- WHAT TO WORK ON -
Report every line in the listing that contains the string "with".

════════

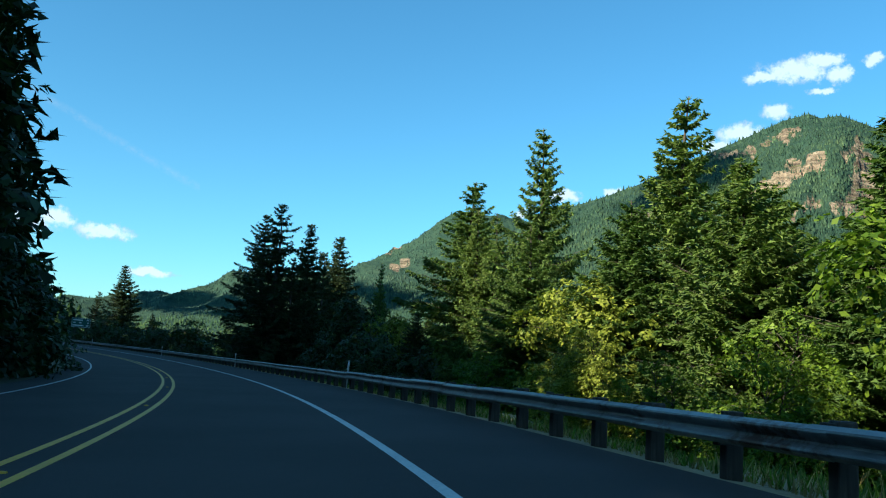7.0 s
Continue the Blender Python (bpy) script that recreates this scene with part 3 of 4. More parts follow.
def conifer(height, spread, seed, mat, bare=0.04, label="", gaps=0.0, sparse_top=0.0, density=1.0, whorl=1.0, twig=1.0):
    """A fir or spruce: tapered trunk, whorls of drooping boughs set with flat needle sprays."""
    rng = np.random.default_rng(seed)
    root = new("conifer_tree")
    lean = rng.normal(0, 0.012, 2)
    zs = np.linspace(-1.0, height, 9)
    bend = lambda z: np.stack([lean[0] * z + 0.10 * np.sin(z * 0.5), lean[1] * z + 0.10 * np.cos(z * 0.4) - 0.1, z], -1)  # noqa: E731
    tv, tf = tube(bend(zs), np.interp(zs / height, [-0.1, 0, 0.5, 1], [0.024, 0.019, 0.010, 0.0012]) * height, 8)
    trunk = new("trunk", fast_mesh("trunk", tv, tf, [BARK], smooth=True))
    trunk.parent = root
    tris, wood = [], []
    z = height * bare
    up = np.array([0, 0, 1.0])
    g = 1.0 / math.sqrt(density)
    while z < height * 0.985:
        u = z / height
        reach = spread * (1 - u) ** 0.85 * (0.72 + 0.28 * min(1, u / 0.10)) + 0.15
        if u > 0.7:
            reach *= 1 - sparse_top * 0.35
        count = int(rng.integers(6, 10))
        turn = rng.random() * 6.283
        for k in range(count):
            if rng.random() < gaps + sparse_top * 0.3 * max(0, u - 0.5) * 2:
                continue
            a = turn + (k + rng.uniform(-0.35, 0.35)) * 6.283 / count
            L = reach * rng.choice([0.55, 0.8, 0.95, 1.08]) * rng.uniform(0.88, 1.06)
            out = np.array([np.cos(a), np.sin(a), 0.0])
            side = np.array([-out[1], out[0], 0.0])
            rise = np.interp(u, [0, 0.5, 0.9, 1], [-0.10, 0.06, 0.45, 1.1]) + rng.normal(0, 0.08)
            n = max(3, int(L / (0.23 * g)))
            t = (np.arange(n) + rng.uniform(0.4, 0.9)) / n
            stem = bend(np.array(z)) + out * (L * t)[:, None] + up * (L * (rise * t - 0.30 * t + 0.27 * t ** 2.4))[:, None]
            if L > 2.2 and density > 0.6:
                wood.append(tube(np.vstack([bend(np.array(z)), stem[n // 2], stem[-1]]), [0.010 * L, 0.006 * L, 0.004], 3))
            spray = twig * np.clip(0.60 * L * np.sqrt(t) * (1.02 - t) ** 0.75, 0.16, 1.35)
            for sgn in (-1, 1):
                far_out = spray * rng.uniform(0.6, 1.2, n)
                d = side * sgn * 0.85 + out * rng.uniform(0.35, 0.95, n)[:, None] + up * rng.uniform(-0.40, 0.02, n)[:, None]
                d /= np.linalg.norm(d, axis=1)[:, None]
                for share in np.arange(0.15, 0.99, 0.28 * g):
                    keep = far_out * share < far_out - 0.02
                    keep &= far_out > share * 0.35 * g
                    m = int(keep.sum())
                    if not m:
                        continue
                    p = stem[keep] + d[keep] * (far_out[keep] * share)[:, None] - up * (0.16 * (far_out[keep] * share) ** 2)[:, None] + rng.normal(0, 0.03, (m, 3))
                    way = d[keep] + rng.normal(0, 0.38, (m, 3)) - up * rng.uniform(0, 0.30, m)[:, None]
                    way /= np.linalg.norm(way, axis=1)[:, None]
                    across = np.cross(way, up) + rng.normal(0, 0.35, (m, 3))
                    long_ = (g * rng.uniform(0.26, 0.50, m))[:, None]
                    wid = across * (g * rng.uniform(0.085, 0.15, m))[:, None]
                    tris.append(np.stack([p + wid, p + way * long_, p - wid], 1))
                    hang = up * (g * rng.uniform(0.07, 0.13, m))[:, None] + wid * 0.3
                    tris.append(np.stack([p + hang * 0.6, p + way * long_ * 0.85 - up * 0.04, p - hang], 1))
            tip = np.stack([stem - side * 0.10 * g, stem + out * 0.40 * g + up * rng.uniform(-0.02, 0.10, n)[:, None], stem + side * 0.10 * g], 1)
            tris.append(tip)
        z += (height * 0.016 + rng.uniform(0.06, 0.24)) * whorl
    top_at = bend(np.array([height * 0.93, height * 0.965, height * 0.99]))
    for p in top_at:
        for a in rng.random(5) * 6.283:
            o = np.array([np.cos(a), np.sin(a), 0.0])
            tris.append(np.stack([p - up * 0.05, p + o * 0.30 + up * 0.16, p + up * 0.07], 0)[None])
    q = np.concatenate(tris)
    crown = new("crown", fast_mesh("crown", q.reshape(-1, 3), np.arange(len(q) * 3).reshape(-1, 3), [mat]))
    crown.parent = root
    if wood:
        wv, wf = joined(wood)
        limbs = new("limbwork", fast_mesh("limbwork", wv, wf, [BARK]))
        limbs.parent = root
    return tagged(root, label or "tall dense green fir with drooping boughs", "tree", "firs along the road")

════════

- EXPECTED ANSWER -
Continue the Blender Python (bpy) script that recreates this scene with part 3 of 4. More parts follow.
    """A fir or spruce: tapered trunk, whorls of drooping boughs set with flat needle sprays."""
    return tagged(root, label or "tall dense green fir with drooping boughs", "tree", "firs along the road")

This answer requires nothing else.